* **DATA SECTION**

....

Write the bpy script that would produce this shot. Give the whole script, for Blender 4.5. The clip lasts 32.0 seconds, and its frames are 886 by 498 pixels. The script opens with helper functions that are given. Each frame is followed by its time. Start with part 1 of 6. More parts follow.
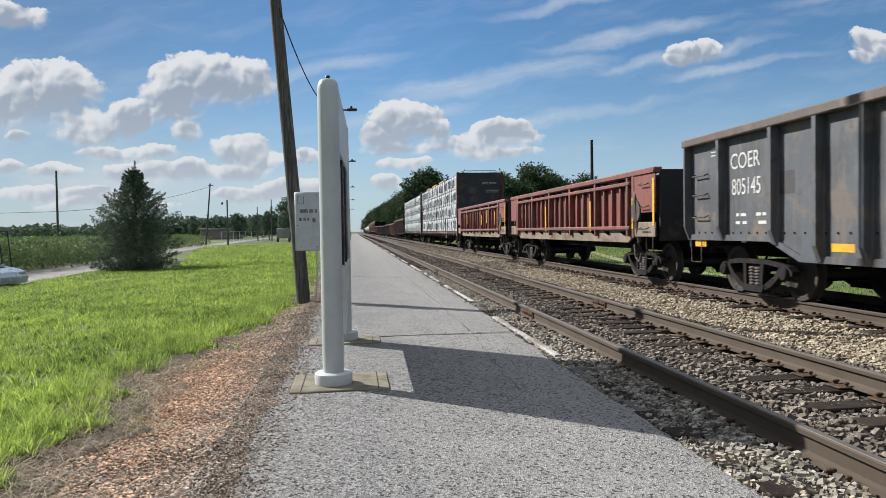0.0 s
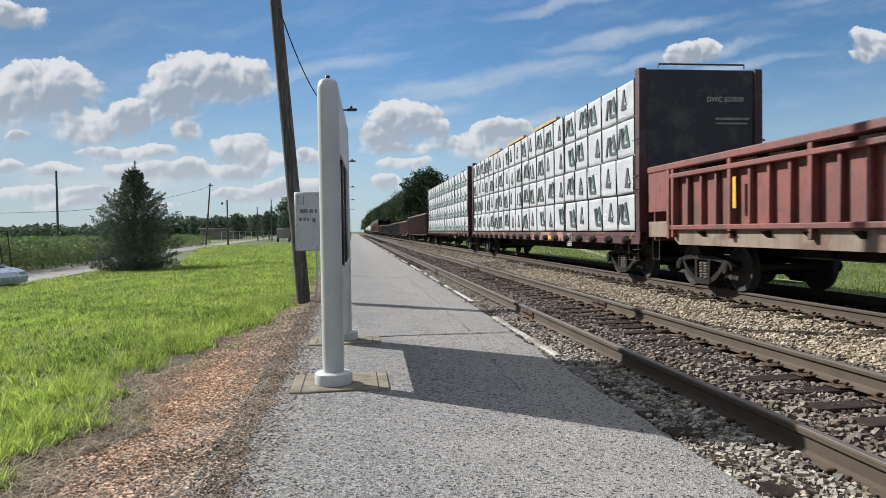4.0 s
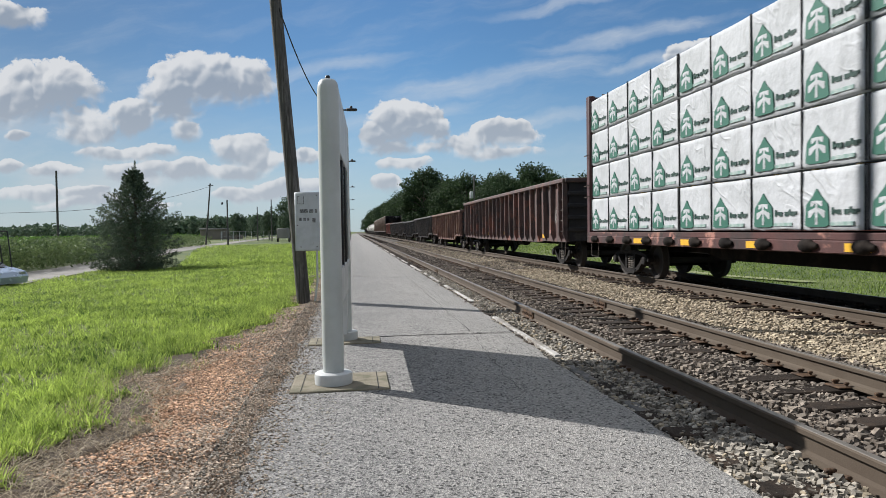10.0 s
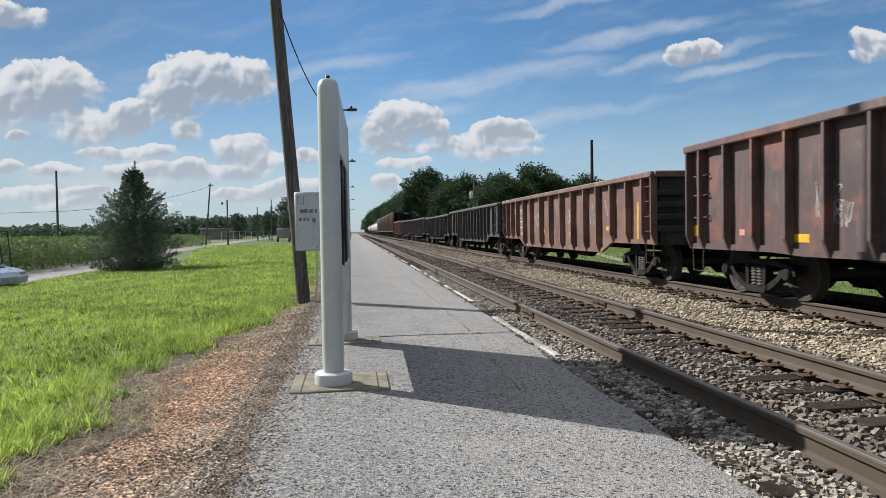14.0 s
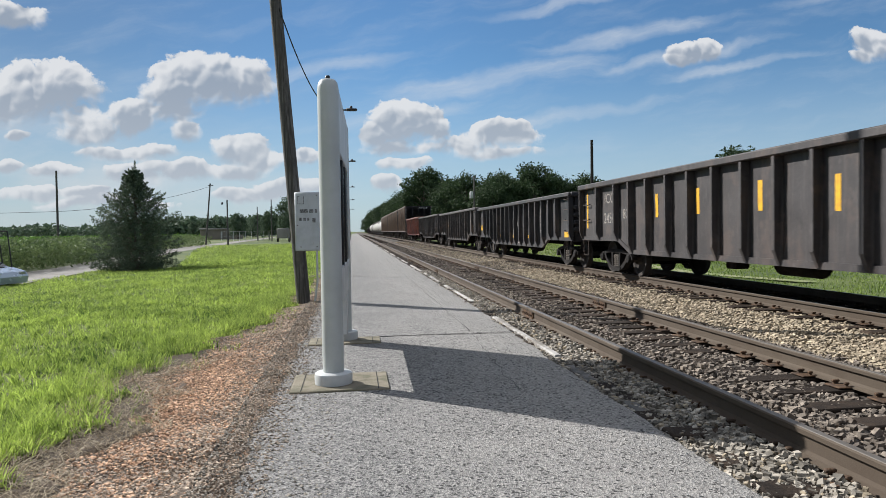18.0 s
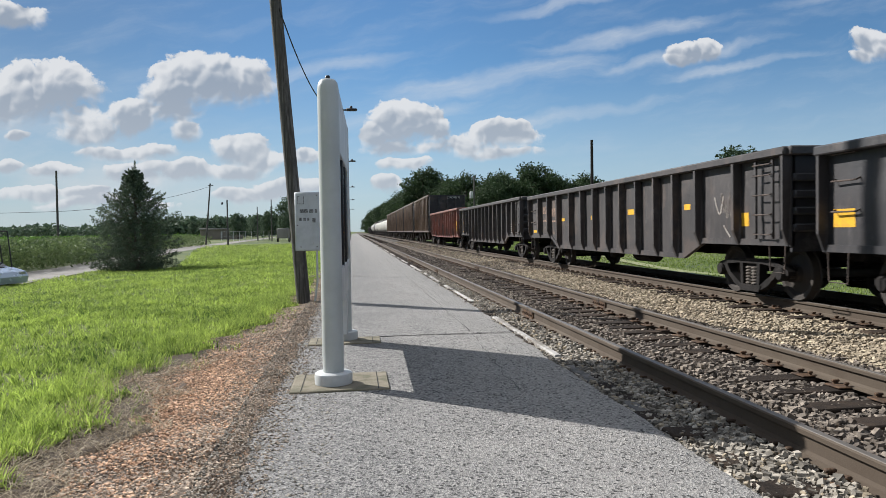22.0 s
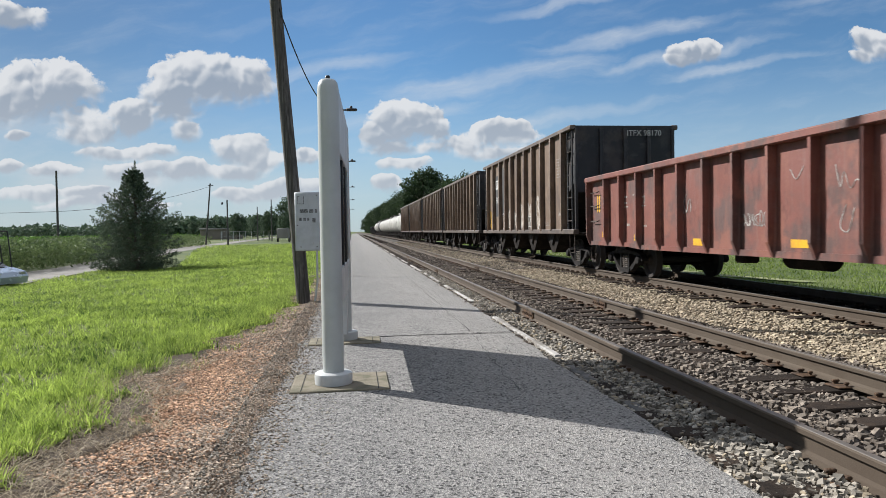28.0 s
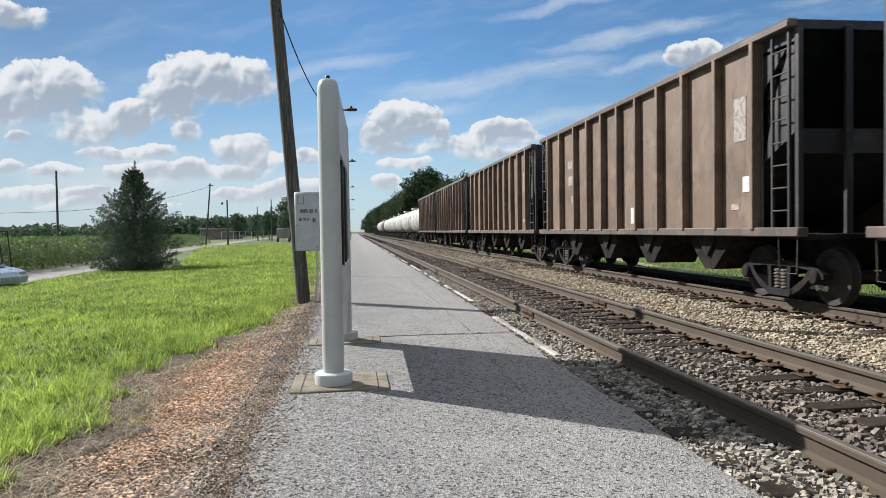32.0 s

....

* **AIM OF THE EXERCISE**
Without the images, write out each line of the data verbatim.

* **RESULT BELOW**
Write the bpy script that would produce this shot. Give the whole script, for Blender 4.5. The clip lasts 32.0 seconds, and its frames are 886 by 498 pixels. The script opens with helper functions that are given. Each frame is followed by its time. Start with part 1 of 6. More parts follow.
0.0 s
4.0 s
10.0 s
14.0 s
18.0 s
22.0 s
28.0 s
32.0 s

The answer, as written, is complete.